On the other hand, in A Raisin in the Sun, Hansberry depicts Walter as disillusioned by his circumstances to illustrate how his financial shortcomings have crippled his morals, provoking further thought that materialism can possibly corrupt an individual’s self-confidence. In the play, Walter Lee uses his father’s life insurance money to pursue his dream to start a business. However, when he learns that his business partner has betrayed him and vanished with his portion of the investment in the liquor store, he becomes disillusioned and makes excuses that in this time and age, society delineates between“who gets and who don’t get…you know it’s all divided up. Life is. Sure enough. Between the takers and the ‘tooken.’ I’ve figured it out finally. Some of us always getting ‘tooken.’…you know why…’Cause we all mixed up. Mixed up bad. We get to looking ‘round for the right and the wrong…trying to figure out ‘bout the wrong and the right of things all the time…And all the time, man, them takers is out there operating, just taking and taking.” (Hansberry 141). Following his bankruptcy, Walter spirals into disillusionment and begins to spin philosophical excuses to alleviate the heavy guilt over losing his money, which to Walter, is akin to the loss of his social status and part of his identity.
He attempts to use fate as a scapegoat and hypothesizes that people are “divided up” in society between the “takers” and the “tooken”, and that “we are mixed up,” in which the “takers” attain their dreams and the “tooken” do not. Walter ascribes the disparity between the two to his belief that the “tooken” are “mixed up,” and are confused between what is “right and wrong,” rationalizing that those who face failures or difficulties suffer from directional confusion. Seeing that he deems himself a “tooken,” it can be witnessed his self-justified disillusionment of his own standing in society. As Walter begins to indulge in self-reassurance to trade his morals for “what counts in this world,” he loses sense of what is “right and wrong” in the quest of monetary satisfaction. Similar to how Biff was pressured to succumb to the “desires” of his father, society has pushed Walter to drift from his morals in an effort to pursue materialism and become a “taker.” Later in the play, we observe a progression of Walter’s disillusionment–an evolution from moral degeneration to cultural and identity betrayal.
When facing Mr. Lindner, an orthodox white man against the Youngers moving into his homogeneously white neighborhood, Walter mimes on his knees to his family his planned response: “Mr. Lindner…that’s your neighborhood out there! You got the right to keep it like you want! Just write the check and–the house is yours…just put the money in my hands and you won’t have to live next to this bunch of stinking n******…I’ll just get down on my black knees…A-hee-hee-hee! Oh, yassuh boss! Yasssssuh! Great white–Father, just gi’ ussenn de money…we’s ain’t gwine come out deh and dirty up yo’ white folks neighborhood” (Hansberry 144).
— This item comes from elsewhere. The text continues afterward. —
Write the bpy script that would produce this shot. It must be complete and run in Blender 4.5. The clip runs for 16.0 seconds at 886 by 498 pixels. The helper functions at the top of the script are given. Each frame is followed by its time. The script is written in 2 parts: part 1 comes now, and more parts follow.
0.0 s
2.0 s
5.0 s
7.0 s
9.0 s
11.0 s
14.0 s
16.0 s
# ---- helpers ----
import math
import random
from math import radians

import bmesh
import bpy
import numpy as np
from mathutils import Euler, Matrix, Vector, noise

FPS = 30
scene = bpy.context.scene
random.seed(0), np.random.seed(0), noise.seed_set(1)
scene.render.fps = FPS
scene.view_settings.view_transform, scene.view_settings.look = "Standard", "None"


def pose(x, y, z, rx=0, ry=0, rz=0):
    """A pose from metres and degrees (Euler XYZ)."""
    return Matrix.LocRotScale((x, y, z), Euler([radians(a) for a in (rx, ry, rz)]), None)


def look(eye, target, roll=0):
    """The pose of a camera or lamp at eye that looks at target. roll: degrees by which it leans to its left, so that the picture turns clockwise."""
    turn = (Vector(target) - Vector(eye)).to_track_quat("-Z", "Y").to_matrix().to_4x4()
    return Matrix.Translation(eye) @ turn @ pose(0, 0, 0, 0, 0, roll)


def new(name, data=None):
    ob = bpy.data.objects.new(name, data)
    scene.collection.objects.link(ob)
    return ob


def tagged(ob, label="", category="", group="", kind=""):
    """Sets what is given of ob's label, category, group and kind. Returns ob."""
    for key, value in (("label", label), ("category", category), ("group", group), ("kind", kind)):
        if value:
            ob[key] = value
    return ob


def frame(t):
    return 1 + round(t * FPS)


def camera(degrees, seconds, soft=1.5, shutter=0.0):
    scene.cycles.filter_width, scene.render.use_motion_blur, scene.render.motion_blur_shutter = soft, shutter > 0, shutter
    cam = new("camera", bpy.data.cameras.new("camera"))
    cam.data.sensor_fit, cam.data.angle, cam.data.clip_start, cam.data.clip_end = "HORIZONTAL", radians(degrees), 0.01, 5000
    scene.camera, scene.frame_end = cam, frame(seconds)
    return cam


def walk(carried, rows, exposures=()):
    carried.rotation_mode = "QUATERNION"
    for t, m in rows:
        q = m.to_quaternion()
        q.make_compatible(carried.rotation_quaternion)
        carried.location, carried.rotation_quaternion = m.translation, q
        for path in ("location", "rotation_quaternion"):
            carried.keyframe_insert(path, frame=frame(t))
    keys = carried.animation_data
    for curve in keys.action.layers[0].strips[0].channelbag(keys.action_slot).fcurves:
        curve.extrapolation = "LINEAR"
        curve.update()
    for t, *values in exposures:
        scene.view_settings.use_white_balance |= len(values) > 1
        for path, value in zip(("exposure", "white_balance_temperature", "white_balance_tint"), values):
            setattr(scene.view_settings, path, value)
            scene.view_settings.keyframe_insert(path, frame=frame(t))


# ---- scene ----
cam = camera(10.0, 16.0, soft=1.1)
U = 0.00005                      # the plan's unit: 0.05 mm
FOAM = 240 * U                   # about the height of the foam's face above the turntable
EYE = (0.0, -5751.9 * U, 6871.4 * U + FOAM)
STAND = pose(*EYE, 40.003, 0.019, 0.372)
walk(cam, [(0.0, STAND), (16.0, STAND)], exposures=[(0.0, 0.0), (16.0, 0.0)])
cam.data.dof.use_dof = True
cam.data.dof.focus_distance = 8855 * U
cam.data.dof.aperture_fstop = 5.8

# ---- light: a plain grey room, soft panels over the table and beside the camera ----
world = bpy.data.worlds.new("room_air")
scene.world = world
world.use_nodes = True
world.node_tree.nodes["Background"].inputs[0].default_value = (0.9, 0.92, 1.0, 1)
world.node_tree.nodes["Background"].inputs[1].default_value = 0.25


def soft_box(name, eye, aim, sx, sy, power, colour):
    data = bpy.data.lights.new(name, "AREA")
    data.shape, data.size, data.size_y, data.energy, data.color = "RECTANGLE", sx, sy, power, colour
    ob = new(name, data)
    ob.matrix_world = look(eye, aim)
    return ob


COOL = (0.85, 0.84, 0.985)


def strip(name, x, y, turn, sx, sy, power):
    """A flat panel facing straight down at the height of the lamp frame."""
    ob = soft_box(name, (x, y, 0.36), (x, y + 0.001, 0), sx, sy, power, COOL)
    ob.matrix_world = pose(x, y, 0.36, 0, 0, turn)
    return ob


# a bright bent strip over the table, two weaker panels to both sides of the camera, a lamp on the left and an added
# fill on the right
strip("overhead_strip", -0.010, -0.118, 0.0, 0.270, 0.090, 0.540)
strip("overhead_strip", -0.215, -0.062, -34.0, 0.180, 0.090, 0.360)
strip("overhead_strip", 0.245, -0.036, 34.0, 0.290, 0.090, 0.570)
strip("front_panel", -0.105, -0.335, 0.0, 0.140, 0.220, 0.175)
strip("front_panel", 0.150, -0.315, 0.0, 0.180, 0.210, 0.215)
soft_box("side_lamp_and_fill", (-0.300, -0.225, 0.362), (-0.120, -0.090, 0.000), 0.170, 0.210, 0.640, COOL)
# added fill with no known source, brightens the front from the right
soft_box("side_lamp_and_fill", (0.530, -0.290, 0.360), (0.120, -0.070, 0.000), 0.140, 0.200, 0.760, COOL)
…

When comparing Walter’s stance from the beginning of the play and even from his initial unraveling disillusionment to now, Walter has noticeably brushed aside his cultural identity in hopes of monetary gain. To the Youngers, the new “house” is a symbol of new possibilities, a better life, and upward social mobility. By exchanging the “house” for “money”, Walter is uprooting his responsibilities towards his family and demolishing their future and aspirations as a family in place of potential materialism. So strong is Walter’s disillusionment of society and thirst of money that he resorts to mockery of his own culture, feeding into stereotypical lingo such as “A-hee-hee-hee!” and “Oh, yassuh boss! Yasssssuh!” and self-deprecation as seen in “stinking n*******” and “get down on my black knees.” For money, he is willing to forsake his identity and culture as an African American to please the superiority complex of white society. Capitalistic society has robbed him of his identity; Walter has grown to become a mere walking shell served to fit the stereotypes set by society, similar to the walking stereotype of a respectable businessman that Willy had tried to push onto Biff. All in all, it can be seen how the stereotypes derived from capitalist society ultimately erased Walter and Biff’s identities as a consequence of their materialistic motives.
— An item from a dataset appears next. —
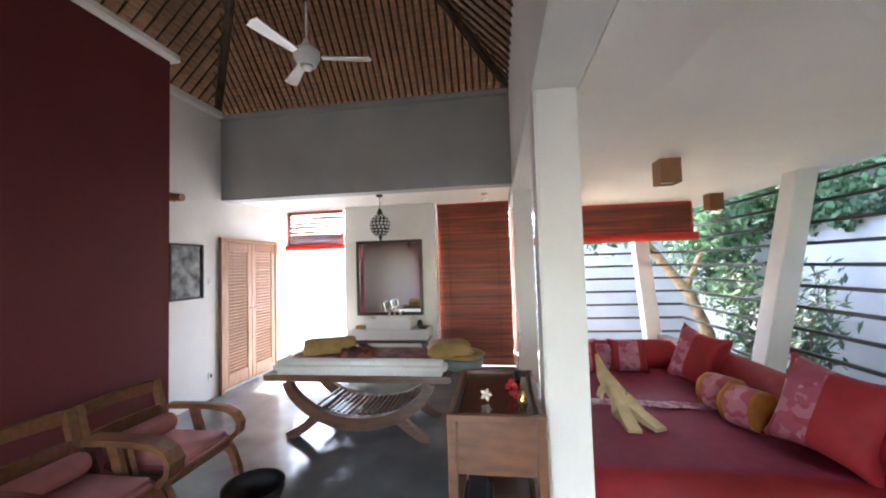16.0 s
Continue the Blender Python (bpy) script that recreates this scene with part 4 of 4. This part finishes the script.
ch = lounge_chair(pose(-0.69, 2.92, 0))
copy_thing(ch, pose(-0.69, 2.28, 0))
bw = thing("foot_bowl", pose(-0.30, 2.84, 0), "large black foot-bath bowl on the floor", "bowl")
part("bowl", lathe([(0.12, 0), (0.15, 0.02), (0.19, 0.10), (0.205, 0.17), (0.20, 0.175), (0.18, 0.11), (0.14, 0.04), (0.02, 0.03)], 32), M_BLACK, bw, smooth=True)
mt = tagged(part("wooden_step", box(-0.2, 0.2, -0.15, 0.15, 0, 0.05, 0.008), M_DOOR), "flat light wooden board on the floor", "board")
mt.matrix_world = pose(0.06, 2.74, 0)
fb = thing("flower_bowl", pose(0.98, 4.19, 0), "flat bowl of white blossoms on the floor", "bowl")
part("dish", lathe([(0.08, 0), (0.13, 0.015), (0.15, 0.04), (0.14, 0.042), (0.09, 0.02)], 24), M_STONE, fb, smooth=True)
for k in range(9):
    p = part("petals", lathe([(0.004, 0), (0.03, 0.012), (0.022, 0.022), (0.003, 0.02)], 7), M_PETAL, fb)
    p.location = (0.09 * math.cos(k * 2.4) * (k / 9) ** 0.5, 0.09 * math.sin(k * 2.4) * (k / 9) ** 0.5, 0.03)


# ---- roof timbers ----
rf = thing("roof_timbers", Matrix.Identity(4), "dark bamboo rafters and hip poles under the thatch", "rafters", kind="structure")
E0, XM, RZ = 3.72, -0.375, 5.86
for k in range(46):
    x = -2.25 + 3.85 * k / 45
    t = 1 - abs(x - XM) / 2.125
    part("rafter", tube([(x, 5.02, E0 + 0.03), (x, 5.02 - 2.05 * t, E0 + 0.03 + 2.1 * t)], 0.014, 6), M_RAFTER, rf)
for k in range(50):
    y = -1.8 + 6.7 * k / 49
    t = min(1.0, (5.1 - y) / 2.1)
    for xe in (-2.4, 1.62):
        part("rafter", tube([(xe, y, E0 + 0.03), (xe + (XM - xe) * t, y, E0 + 0.03 + 2.1 * t)], 0.014, 6), M_RAFTER, rf)
for xe in (-2.4, 1.65):
    part("hip_pole", tube([(xe, 5.05, E0), (XM, 3.05, RZ - 0.1)], 0.045, 8), M_RAFTER, rf)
Through characterizations of Biff and Walter as adverse and disillusioned, respectively, playwrights Miller and Hansberry showcase the peril of a dream based purely on materialism and subsequent loss of identity. Yet, both individuals ultimately evolve and reach a level of independence no longer handcuffed to modern stereotypes; Biff reaches an epiphany about his self-worth and decides to pursue his own path unshackled by the visions of his father, while Walter reestablishes his identity and place as an African American in society. In a capitalist society increasingly outlined by financial strength, social status, and greed, these two plays propel further thought into the underlying message of the American dream beyond materialistic pursuits.